Begin Records provided

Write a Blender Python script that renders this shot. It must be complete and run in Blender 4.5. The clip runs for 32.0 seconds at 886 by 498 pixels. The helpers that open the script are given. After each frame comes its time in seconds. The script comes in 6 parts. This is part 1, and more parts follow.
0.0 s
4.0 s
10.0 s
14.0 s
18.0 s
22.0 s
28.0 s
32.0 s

End Records provided
Begin Records provided

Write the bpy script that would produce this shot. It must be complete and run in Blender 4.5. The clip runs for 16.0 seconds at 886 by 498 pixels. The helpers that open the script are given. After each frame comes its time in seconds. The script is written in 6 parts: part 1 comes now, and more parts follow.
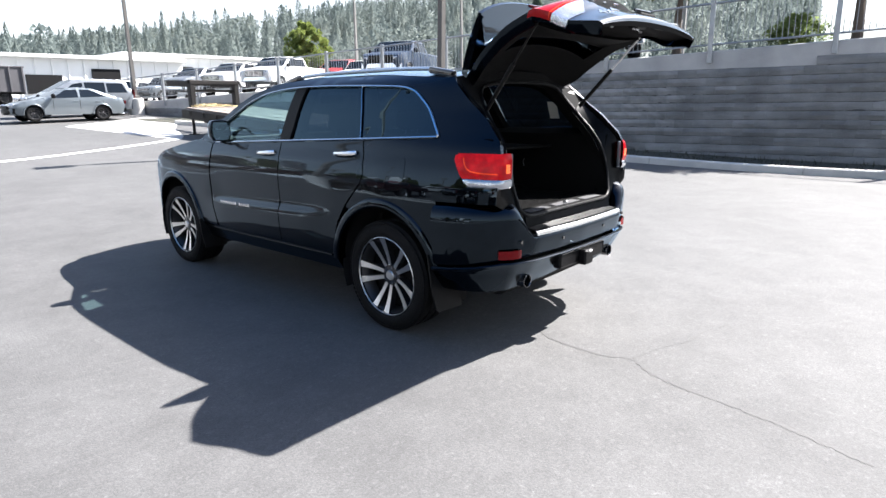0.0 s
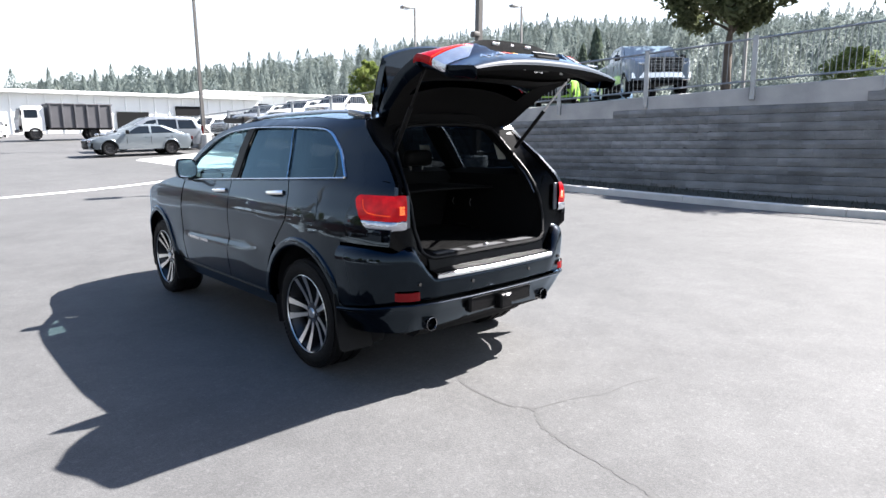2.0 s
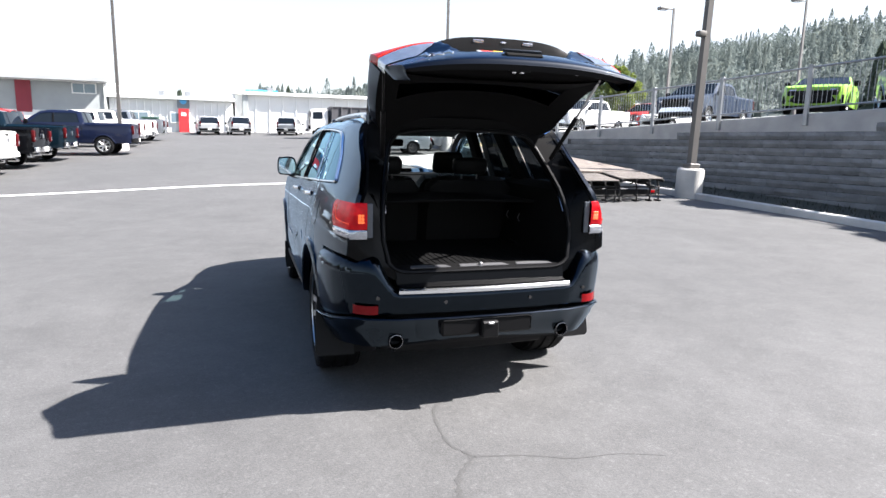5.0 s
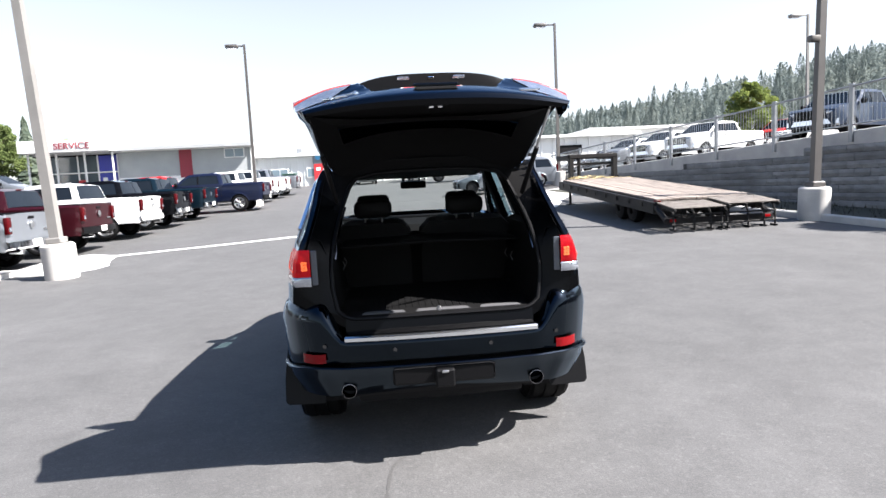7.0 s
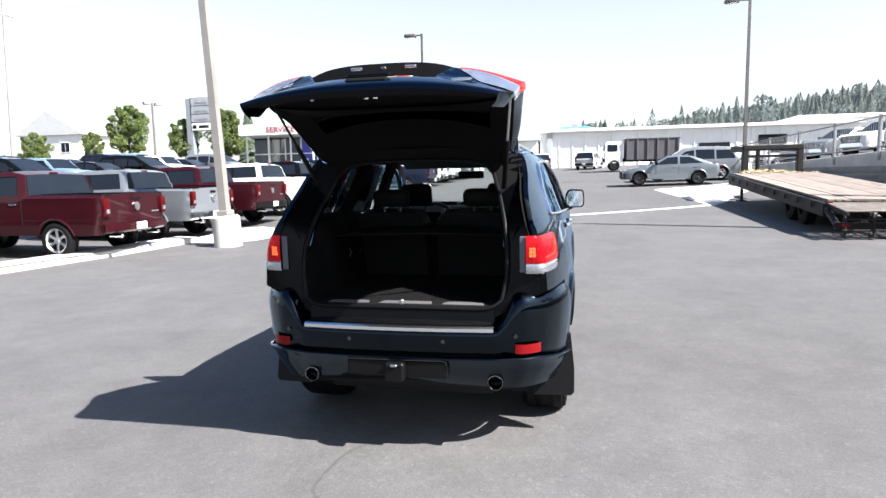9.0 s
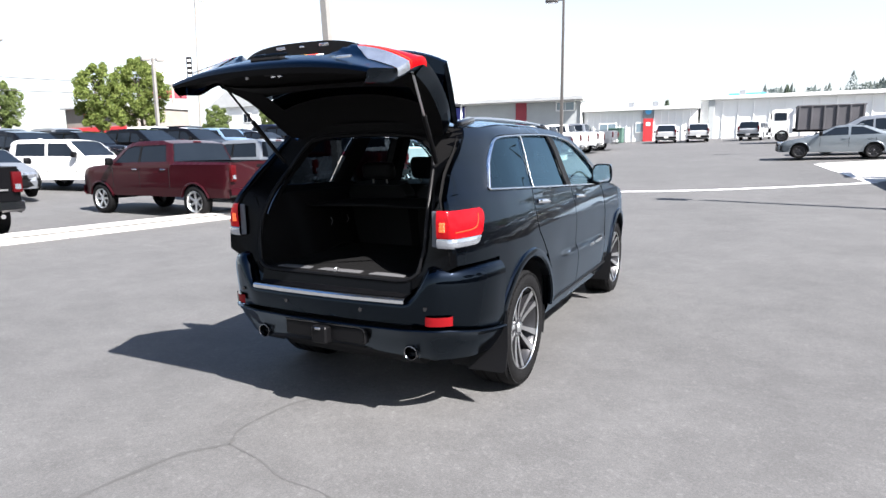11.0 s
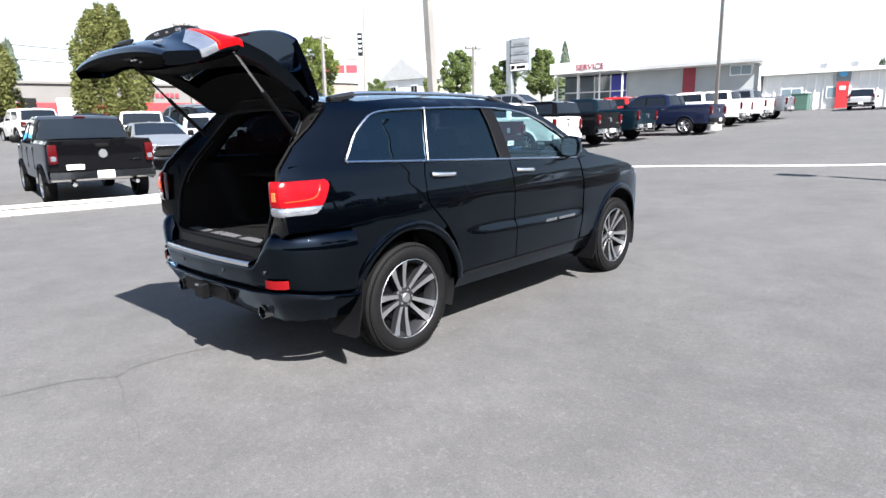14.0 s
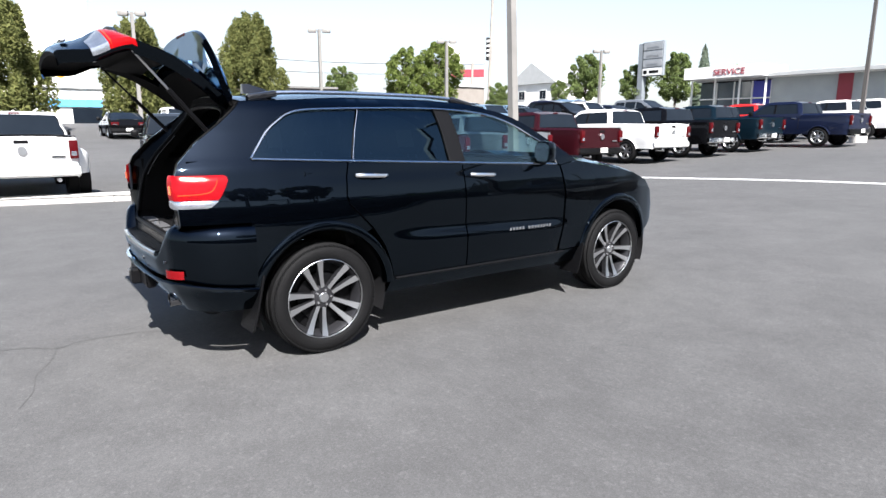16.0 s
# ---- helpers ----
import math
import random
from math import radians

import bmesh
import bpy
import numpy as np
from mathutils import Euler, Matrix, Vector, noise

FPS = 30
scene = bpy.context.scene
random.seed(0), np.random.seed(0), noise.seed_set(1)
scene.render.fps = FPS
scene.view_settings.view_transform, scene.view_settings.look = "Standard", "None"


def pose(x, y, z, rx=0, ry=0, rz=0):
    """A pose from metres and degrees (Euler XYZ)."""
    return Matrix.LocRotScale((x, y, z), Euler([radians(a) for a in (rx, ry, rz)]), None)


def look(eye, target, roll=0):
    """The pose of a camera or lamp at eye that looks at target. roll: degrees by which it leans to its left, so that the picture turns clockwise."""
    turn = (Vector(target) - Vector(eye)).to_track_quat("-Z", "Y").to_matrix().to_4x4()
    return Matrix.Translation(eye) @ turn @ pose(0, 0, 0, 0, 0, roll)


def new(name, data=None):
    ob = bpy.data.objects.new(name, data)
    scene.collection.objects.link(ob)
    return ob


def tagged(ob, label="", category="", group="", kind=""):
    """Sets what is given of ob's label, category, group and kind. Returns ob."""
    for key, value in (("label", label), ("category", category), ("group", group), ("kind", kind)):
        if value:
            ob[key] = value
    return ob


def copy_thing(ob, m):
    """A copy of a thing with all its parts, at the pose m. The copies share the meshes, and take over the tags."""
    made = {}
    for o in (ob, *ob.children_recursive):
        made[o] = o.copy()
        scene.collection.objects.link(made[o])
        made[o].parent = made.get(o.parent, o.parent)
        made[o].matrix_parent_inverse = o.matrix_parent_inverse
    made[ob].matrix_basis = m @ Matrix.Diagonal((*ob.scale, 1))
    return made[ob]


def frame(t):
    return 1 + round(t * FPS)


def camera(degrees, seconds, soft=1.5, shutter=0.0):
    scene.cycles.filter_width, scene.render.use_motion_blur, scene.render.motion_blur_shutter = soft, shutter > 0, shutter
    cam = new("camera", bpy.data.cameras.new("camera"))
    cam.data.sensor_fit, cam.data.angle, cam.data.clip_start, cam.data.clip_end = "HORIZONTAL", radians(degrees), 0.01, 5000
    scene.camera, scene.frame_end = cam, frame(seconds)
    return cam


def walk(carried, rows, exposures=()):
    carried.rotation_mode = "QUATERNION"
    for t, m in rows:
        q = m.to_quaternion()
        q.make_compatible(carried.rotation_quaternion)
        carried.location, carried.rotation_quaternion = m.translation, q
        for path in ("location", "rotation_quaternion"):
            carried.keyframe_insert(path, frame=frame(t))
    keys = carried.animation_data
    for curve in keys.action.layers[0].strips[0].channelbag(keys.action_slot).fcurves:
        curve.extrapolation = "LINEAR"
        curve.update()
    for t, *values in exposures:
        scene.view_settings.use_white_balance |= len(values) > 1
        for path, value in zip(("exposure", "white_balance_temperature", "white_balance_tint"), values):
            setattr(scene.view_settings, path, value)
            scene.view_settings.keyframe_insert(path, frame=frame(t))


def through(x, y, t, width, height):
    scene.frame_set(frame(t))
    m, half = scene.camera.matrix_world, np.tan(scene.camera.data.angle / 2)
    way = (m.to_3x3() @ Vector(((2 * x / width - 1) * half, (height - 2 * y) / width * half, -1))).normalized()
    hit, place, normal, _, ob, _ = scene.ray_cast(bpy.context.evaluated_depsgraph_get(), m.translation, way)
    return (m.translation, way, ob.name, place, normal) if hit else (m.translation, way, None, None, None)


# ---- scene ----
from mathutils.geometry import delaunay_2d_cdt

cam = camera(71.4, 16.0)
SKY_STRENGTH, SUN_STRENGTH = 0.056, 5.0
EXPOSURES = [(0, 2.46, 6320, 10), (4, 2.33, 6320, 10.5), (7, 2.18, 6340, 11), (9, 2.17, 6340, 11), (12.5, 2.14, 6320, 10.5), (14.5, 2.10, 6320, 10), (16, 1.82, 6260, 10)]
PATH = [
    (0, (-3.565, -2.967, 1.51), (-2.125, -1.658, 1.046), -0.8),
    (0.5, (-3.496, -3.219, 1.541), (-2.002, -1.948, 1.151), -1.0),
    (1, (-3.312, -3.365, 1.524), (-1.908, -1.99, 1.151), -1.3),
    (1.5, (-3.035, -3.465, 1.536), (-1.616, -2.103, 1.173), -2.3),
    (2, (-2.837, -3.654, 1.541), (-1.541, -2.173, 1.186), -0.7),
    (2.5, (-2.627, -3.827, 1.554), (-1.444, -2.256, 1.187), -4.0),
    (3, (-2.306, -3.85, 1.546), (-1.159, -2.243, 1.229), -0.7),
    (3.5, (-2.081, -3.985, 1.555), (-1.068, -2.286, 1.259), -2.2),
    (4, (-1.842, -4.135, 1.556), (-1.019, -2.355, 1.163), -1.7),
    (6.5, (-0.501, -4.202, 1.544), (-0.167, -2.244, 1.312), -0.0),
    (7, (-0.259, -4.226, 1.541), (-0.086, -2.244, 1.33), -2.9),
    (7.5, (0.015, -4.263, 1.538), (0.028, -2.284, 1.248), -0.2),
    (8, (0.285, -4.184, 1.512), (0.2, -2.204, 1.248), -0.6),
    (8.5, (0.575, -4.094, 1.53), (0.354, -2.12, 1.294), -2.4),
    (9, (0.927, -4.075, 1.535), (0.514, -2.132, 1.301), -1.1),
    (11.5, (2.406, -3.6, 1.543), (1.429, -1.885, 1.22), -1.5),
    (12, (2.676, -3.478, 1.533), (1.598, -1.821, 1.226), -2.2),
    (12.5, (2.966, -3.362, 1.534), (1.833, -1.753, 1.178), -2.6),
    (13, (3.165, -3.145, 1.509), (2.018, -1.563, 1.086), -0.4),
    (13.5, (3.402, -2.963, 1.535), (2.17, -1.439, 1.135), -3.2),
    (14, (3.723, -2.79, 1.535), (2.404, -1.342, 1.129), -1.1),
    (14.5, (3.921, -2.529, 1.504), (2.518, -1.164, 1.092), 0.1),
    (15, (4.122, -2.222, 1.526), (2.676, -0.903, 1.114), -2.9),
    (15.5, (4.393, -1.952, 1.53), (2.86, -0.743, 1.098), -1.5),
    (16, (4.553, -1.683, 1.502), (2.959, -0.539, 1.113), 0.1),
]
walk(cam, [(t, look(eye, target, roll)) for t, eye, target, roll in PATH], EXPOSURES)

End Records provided
Begin Records provided

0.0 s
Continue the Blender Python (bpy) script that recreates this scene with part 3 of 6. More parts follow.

End Records provided

### Requirements
Write the lines again exactly, beginning at the line that has "shutter > 0, shutter" and stopping after the line that has "carried.location, carried.rotation_quaternion = m.translation, q"; include no other lines.

### Written response
    scene.cycles.filter_width, scene.render.use_motion_blur, scene.render.motion_blur_shutter = soft, shutter > 0, shutter
    cam = new("camera", bpy.data.cameras.new("camera"))
    cam.data.sensor_fit, cam.data.angle, cam.data.clip_start, cam.data.clip_end = "HORIZONTAL", radians(degrees), 0.01, 5000
    scene.camera, scene.frame_end = cam, frame(seconds)
    return cam


def walk(carried, rows, exposures=()):
    carried.rotation_mode = "QUATERNION"
    for t, m in rows:
        q = m.to_quaternion()
        q.make_compatible(carried.rotation_quaternion)
        carried.location, carried.rotation_quaternion = m.translation, q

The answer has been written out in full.